As a graduate student, I take issue with the recent article concerning graduate students and our safety both on campus and outside the patrol area of the Yale Police Department. This is an issue of personal responsibility — the University and the YPD should not be criticized for events that occur outside their power of control. The Supreme Court, in DeShaney v. Winnebago County and again in Castle Rock v. Gonzales, declared that police forces have no duty to protect individuals against crime; for all of their individual professionalism and heroism, both the NHPD and the YPD as organizations are clean-up squads whose only true duty is to take a report and cart the victim off to the hospital or the morgue.

The University, however, is guilty on two major counts.

First, programs like the so-called safety orientation that Dean Butler touted do not reach a plurality of students, nor are they effective. Telling students to wait for the Yale Shuttle after the sun goes down isn’t a realistic solution to crime. Failing to distribute maps pin-pointing the exact locations and types of previously reported crimes is verging on the criminal.

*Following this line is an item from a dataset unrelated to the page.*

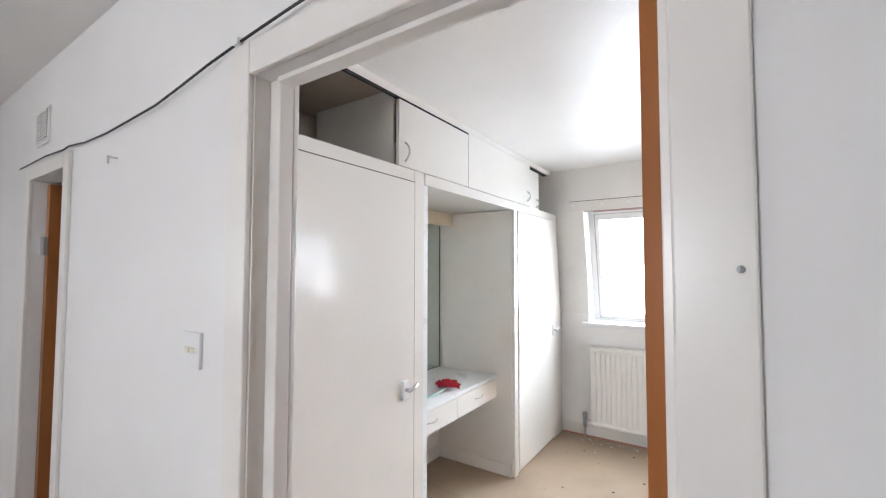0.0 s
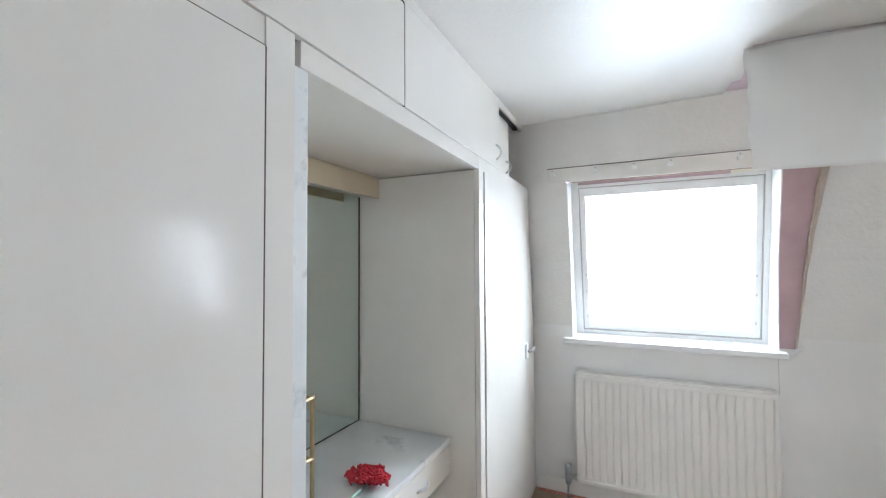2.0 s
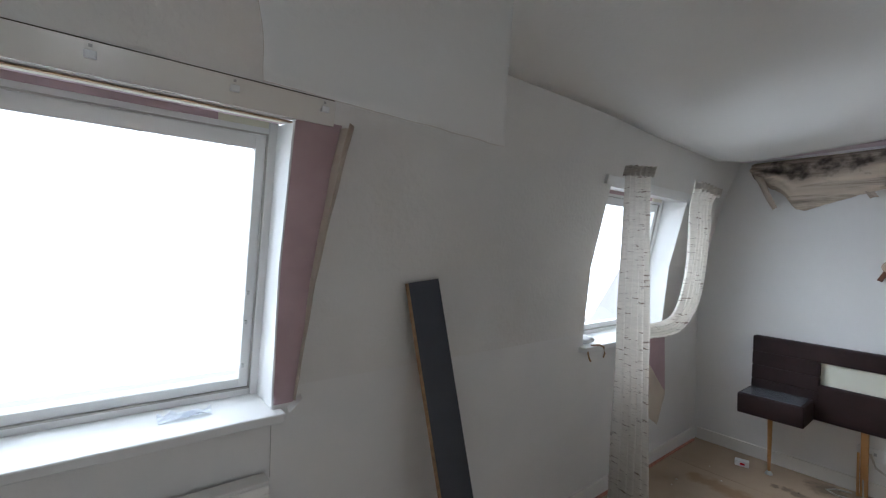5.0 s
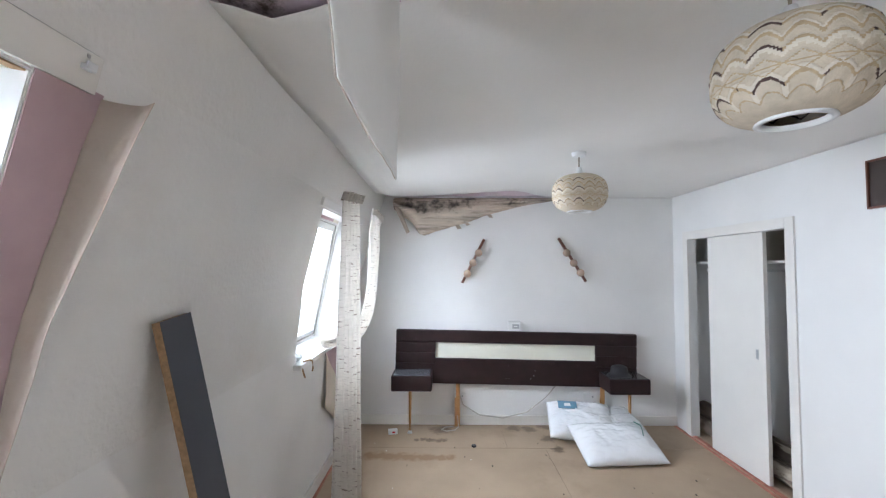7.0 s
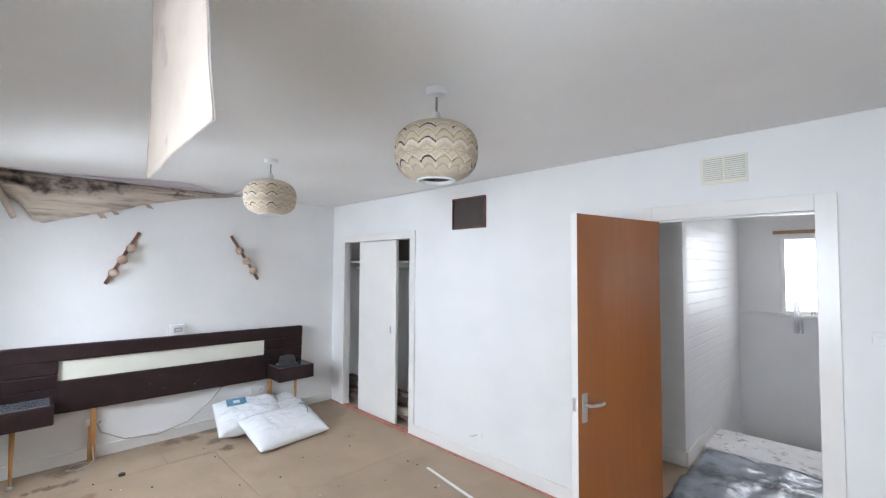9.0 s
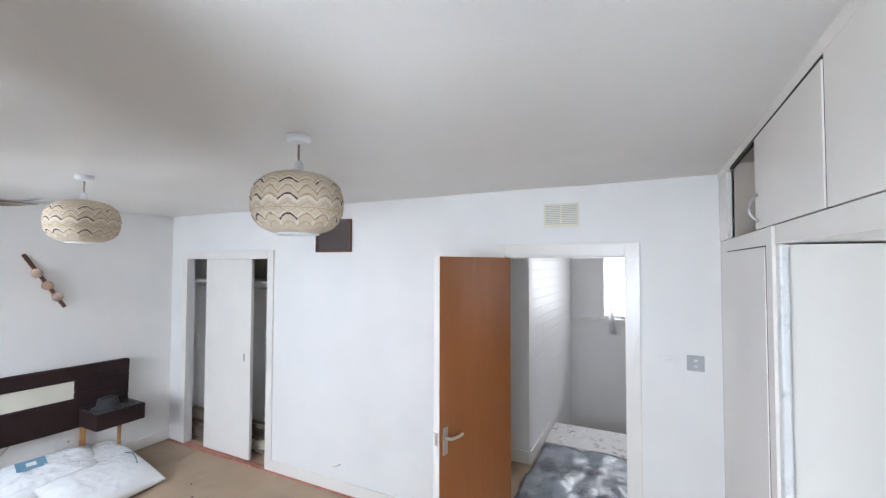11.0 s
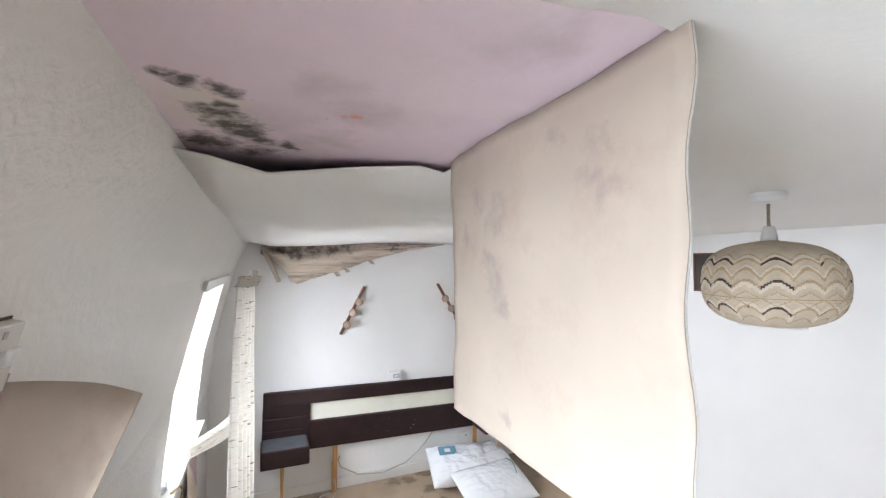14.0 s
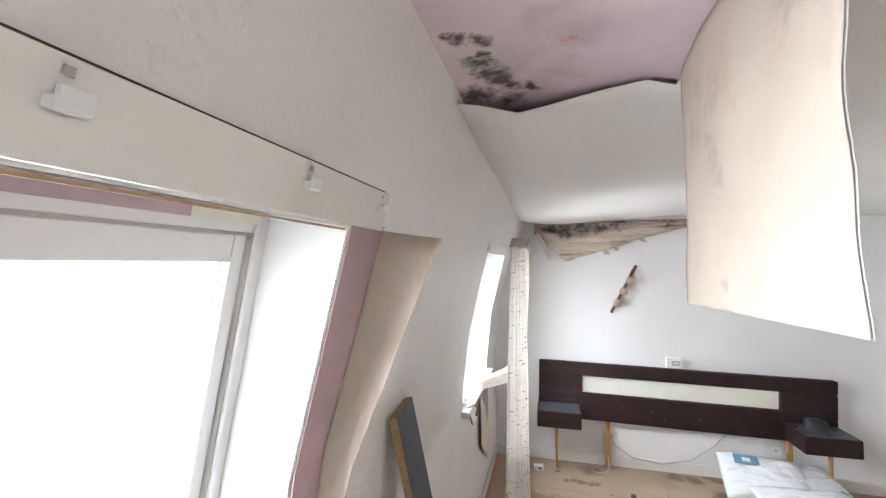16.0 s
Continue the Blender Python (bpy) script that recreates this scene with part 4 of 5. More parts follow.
thick(part("front_panel", bm, TRIM, rad, smooth=False), 0.003, 1.0)
bm = bmesh.new()
box(bm, RX0, RX1, RY - 0.002, RY + 0.028, RZ1 - 0.042, RZ1 - 0.012, bevel=0.006)
box(bm, RX0, RX1, RY - 0.002, RY + 0.028, RZ0, RZ0 + 0.032, bevel=0.006)
box(bm, RX0, RX0 + 0.022, RY - 0.001, RY + 0.028, RZ0 + 0.03, RZ1 - 0.04, bevel=0.004)
box(bm, RX1 - 0.022, RX1, RY - 0.001, RY + 0.028, RZ0 + 0.03, RZ1 - 0.04, bevel=0.004)
part("seam_frame", bm, TRIM, rad)
part("back_panel", boxed(RX0 + 0.01, RX1 - 0.01, RY + 0.05, RY + 0.07, RZ0, RZ1 - 0.02, bevel=0.004), TRIM, rad)
bm = bmesh.new()
box(bm, RX0, RX1, RY + 0.004, RY + 0.072, RZ1 - 0.012, RZ1, bevel=0.003)
part("top_grille", bm, TRIM, rad)
bm = bmesh.new()
tube(bm, [(0.225, RY + 0.03, 0.0), (0.225, RY + 0.03, 0.12), (0.235, RY + 0.03, 0.155), (0.29, RY + 0.03, 0.165)], 0.008, 8)
part("pipe", bm, METAL, rad, "bare metal pipe", smooth=True)
bm = bmesh.new()
lathe(bm, [(0.0, 0.10), (0.016, 0.10), (0.018, 0.12), (0.018, 0.165), (0.013, 0.17), (0.021, 0.18), (0.021, 0.225), (0.0, 0.228)], 14, (0.225, RY + 0.03, 0))
part("valve", bm, GREYPL, rad, "old grey radiator valve", smooth=True)
part("bracket", boxed(0.6, 0.63, RY + 0.07, YC, 0.3, 0.6), TRIM, rad)
part("bracket", boxed(1.0, 1.03, RY + 0.07, YC, 0.3, 0.6), TRIM, rad)

# leaning board
plank = thing("board", "anthracite laminated board leaning against the sloping wall", "board")
a, b = Vector((2.07, 3.362, 1.513)), Vector((2.22, 3.09, 0.0))
zax = (a - b).normalized()
yax = zax.cross(Vector((1, 0, 0))).normalized()
xax = yax.cross(zax)
PM = Matrix((xax, yax, zax)).transposed().to_4x4()
PM.translation = b
L = (a - b).length
bm = boxed(-0.165, 0.0, 0.001, 0.028, 0.0, L, bevel=0.001)
bm.transform(PM)
part("core", bm, CHIP, plank, "raw chipboard core")
bm = boxed(-0.1645, -0.0005, -0.001, 0.001, 0.0005, L + 0.001)
bm.transform(PM)
part("laminate", bm, GREYW, plank)
bm = boxed(-0.001, 0.0005, 0.001, 0.027, 0.001, L)
bm.transform(PM)
part("edge_band", bm, GREYW, plank)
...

The second failing of the University can’t be helped by a risk-averse academic institution: graduate students are left more vulnerable than undergrads. Far more graduate students live off-campus, in areas that are less secure than the heart of Yale’s patrolled residential areas. The University could increase graduate student safety, but they haven’t.

Why? Because that would require taking to heart the lessons of Virginia Tech and the Appalachian School of Law to heart , and permitting those off-campus students who have met all of the State of Connecticut’s requirements to carry concealed firearms on campus.

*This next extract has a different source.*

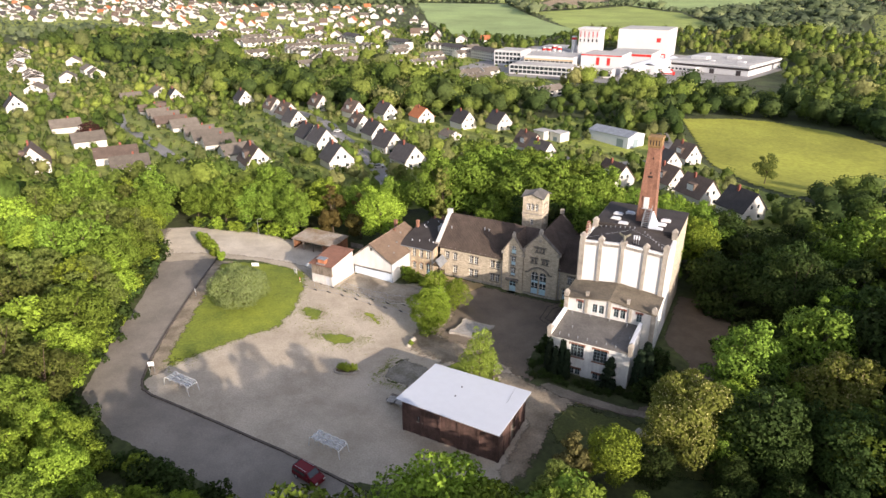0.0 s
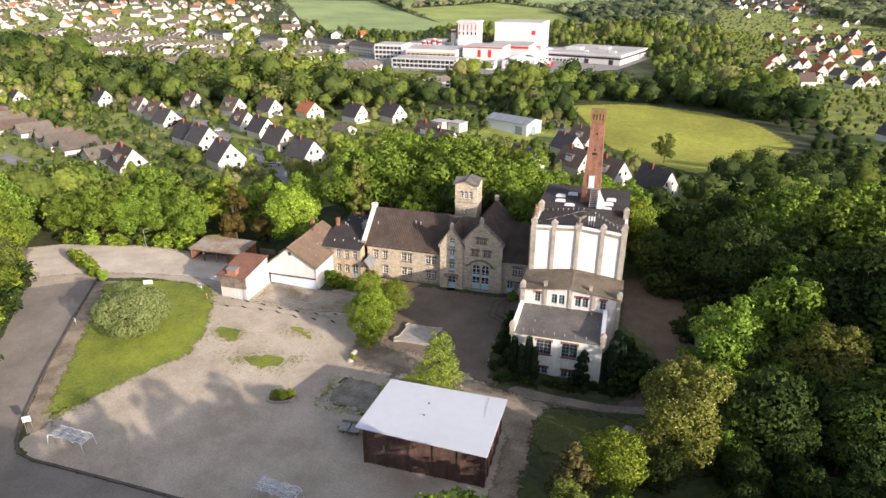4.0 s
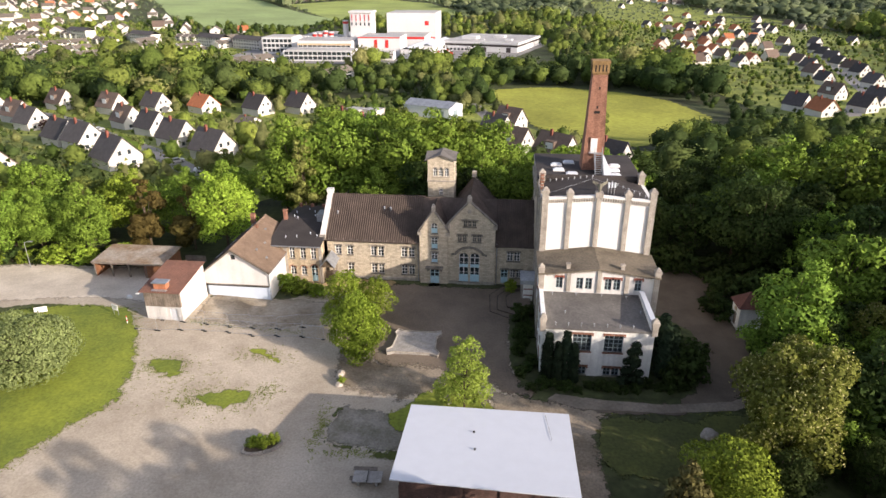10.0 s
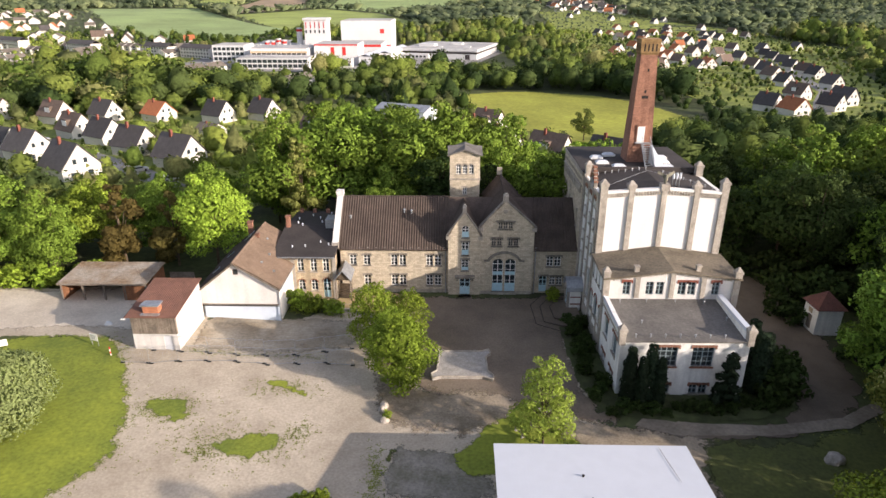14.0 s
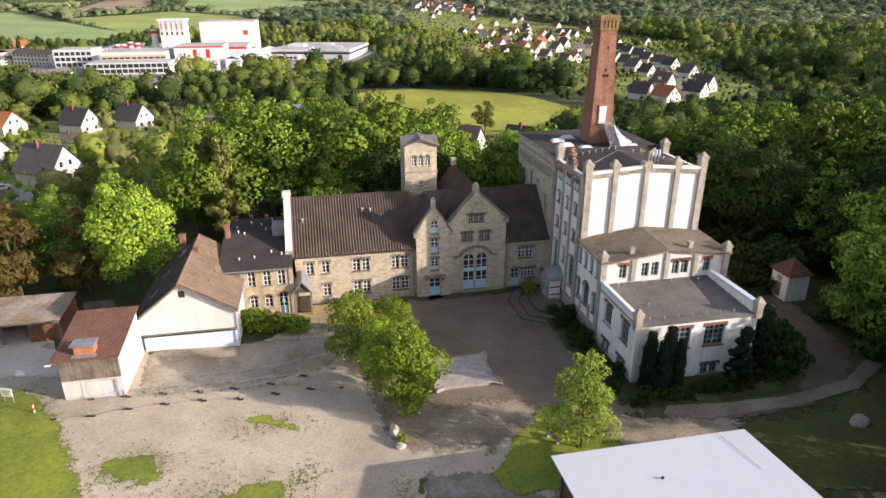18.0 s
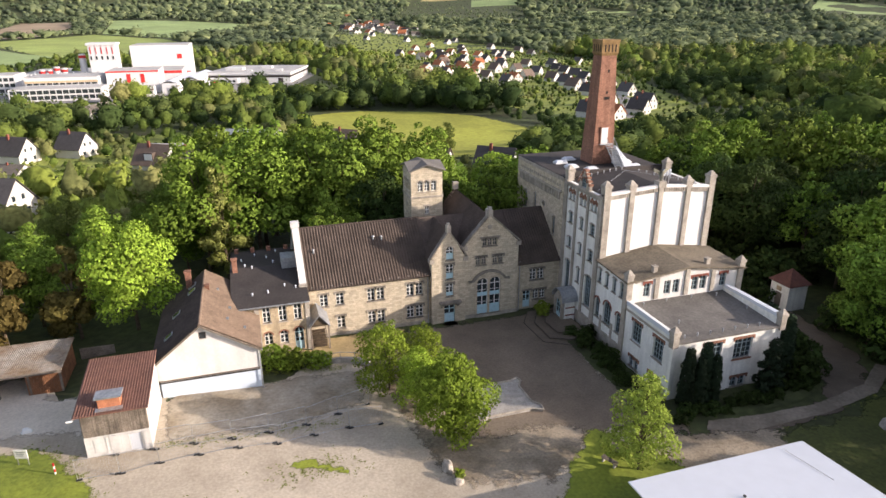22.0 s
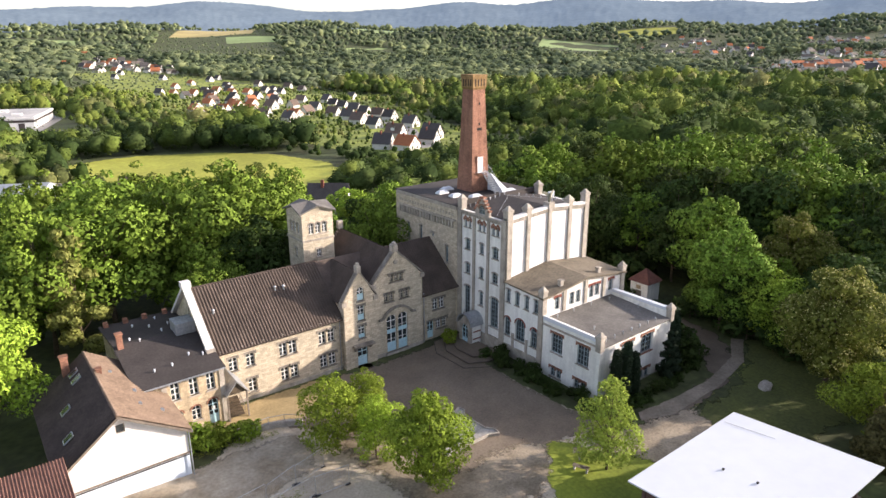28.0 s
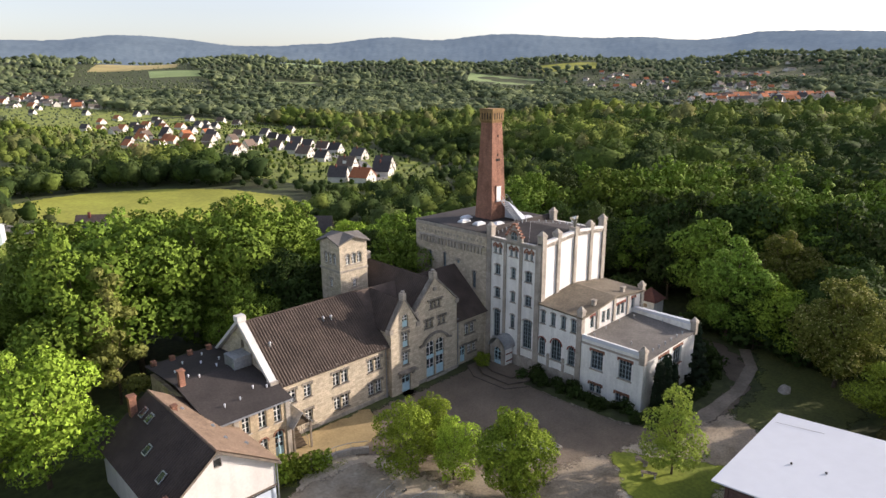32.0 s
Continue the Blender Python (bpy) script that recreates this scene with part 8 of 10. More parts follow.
def terrace(label, n, roof):
    """A row of joined houses with white gables between brown roofs."""
    t = thing("terraced_row", (0, 0, -400), label, "terrace")
    for k in range(n):
        x = (k - n / 2) * 8.2
        dy = (k % 3) * 1.6
        part("house_body", boxes((x, x + 8.0, dy - 5, dy + 5, -3, 4.6)), M_TOWN_WALL, t, world_space=False)
        bm = bmesh.new()
        for sg in (-1, 1):
            slab(bm, [(x - 0.15, dy + sg * 5.5, 4.4), (x + 7.9, dy + sg * 5.5, 4.4), (x + 7.9, dy, 7.2), (x - 0.15, dy, 7.2)], 0.2)
        part("roof", bm, roof, t, world_space=False)
        bm = bmesh.new()
        solid(bm, [(x - 0.2, dy - 5.2, -3), (x - 0.2, dy + 5.2, -3), (x - 0.2, dy + 5.2, 4.7), (x - 0.2, dy, 7.5), (x - 0.2, dy - 5.2, 4.7)], [(x, dy - 5.2, -3), (x, dy + 5.2, -3), (x, dy + 5.2, 4.7), (x, dy, 7.5), (x, dy - 5.2, 4.7)])
        part("party_wall", bm, M_TOWN_WALL, t, world_space=False)
        for u, v in ((3.8, 0.8), (3.8, 2.9)):
            part("window", boxes((x + u - 1.6, x + u + 1.6, dy - 5.03, dy - 4.99, v, v + 1.3)), M_GLASS, t, world_space=False)
    return t


ROW = terrace("row of white terraced houses with grey-brown roofs", 5, M_ROW_ROOF)
ROW_B = terrace("short row of white terraced houses with grey-brown roofs", 3, M_ROW_ROOF)
ROW_RED = terrace("long terrace with red tiled roofs", 5, M_TOWN_ORANGE)
for j in range(6):           # rows of terraces across the slope
    for i in range(13):
        x, y = -660 + i * 44 + (j % 2) * 22 + rh.uniform(-5, 5), 425 + j * 38 + (12 - i) * 5 + rh.uniform(-6, 6)
        if x > -110 or (x > -250 and y > 462) or y < 400 or inside(BELT, x, y) or rh.random() < 0.3:
            continue
        settle(rh.choice((ROW_B, ROW_B, ROW)), x, y, rh.choice((-28, 58, 62, 66)), 1.0, "terraced rows")
        BUILT[-1] = (x, y, 14)
for x, y, k in ((-242, 448, ROW), (-252, 500, ROW), (-192, 418, ROW_B), (-194, 464, ROW), (-163, 440, ROW_B), (-110, 395, ROW_B), (-378, 528, ROW), (-311, 470, ROW), (-421, 550, ROW), (-527, 576, ROW), (-313, 500, ROW_B), (-607, 345, ROW), (-660, 376, ROW), (-465, 268, ROW), (-540, 300, ROW)):
    if all((x - a) ** 2 + (y - c) ** 2 > 26 ** 2 for a, c, q in BUILT):
        settle(k, x, y, 60 if y > 380 else -30, 1.0, "terraced rows")
        BUILT[-1] = (x, y, 15)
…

Of course, Yale isn’t a “flyover country” and I don’t expect many to sympathize or truly consider my suggestion. The counter-arguments will say we shouldn’t be “arming students” (as if the National Guard is going to start passing out M16’s) and that students and faculty wouldn’t feel “comfortable” (find the the Right to Comfort in the Bill of Rights). I posit that when you shop at IKEA, or Wal-Mart, or Stop-And-Shop, there are trained citizens there carrying their Glocks, Colts, and Smith & Wessons. Virtually every lawful handgun owner in Connecticut is both trained and entrusted to carry their handguns concealed in public by the State. You never see them, but they are there. That’s the point of proper training and a mandate to conceal the firearm…no one knows its there; not the criminal and not the passers-by.

For all of the talk about “the freedom to choose” and “reasonable” and “common sense” gun control, there is precious little choice, reason or common sense on the side of those who despise firearms.

The University, by fiat, takes away the choice of graduate students to defend themselves with the most effective lawful means possible.

It is reasonable to differentiate between those who may carry a firearm and those who are vetted and trained (which the State does). It is also reasonable to restrict on-campus and fraternity-house residents from storing firearms in their rooms due to concerns of underage access and alcohol consumption.

However, it is neither reasonable nor common sense to eliminate a powerful deterrent from the streets of New Haven and Yale University by universal disarmament of all students, no matter who they may be or how well-trained they are. If the criminal element knew that some minority of students were trained and armed, the spillover benefit to the rest of the University community would be immense.

Lastly, the YPD and NHPD will certainly complain that this isn’t a wise idea — officer safety and all that.

I propose that we ask them how many officers have been assaulted by lawful citizens carrying a concealed weapon with a State-issued permit. The solution to police and liability concerns is to simply register all students who wish to carry with the YPD. Then, the officers know who the “good guys” are, and the University has a mechanism to ensure compliance with all applicable State and Federal firearms laws.

The Yale community and the police have nothing to fear from armed students.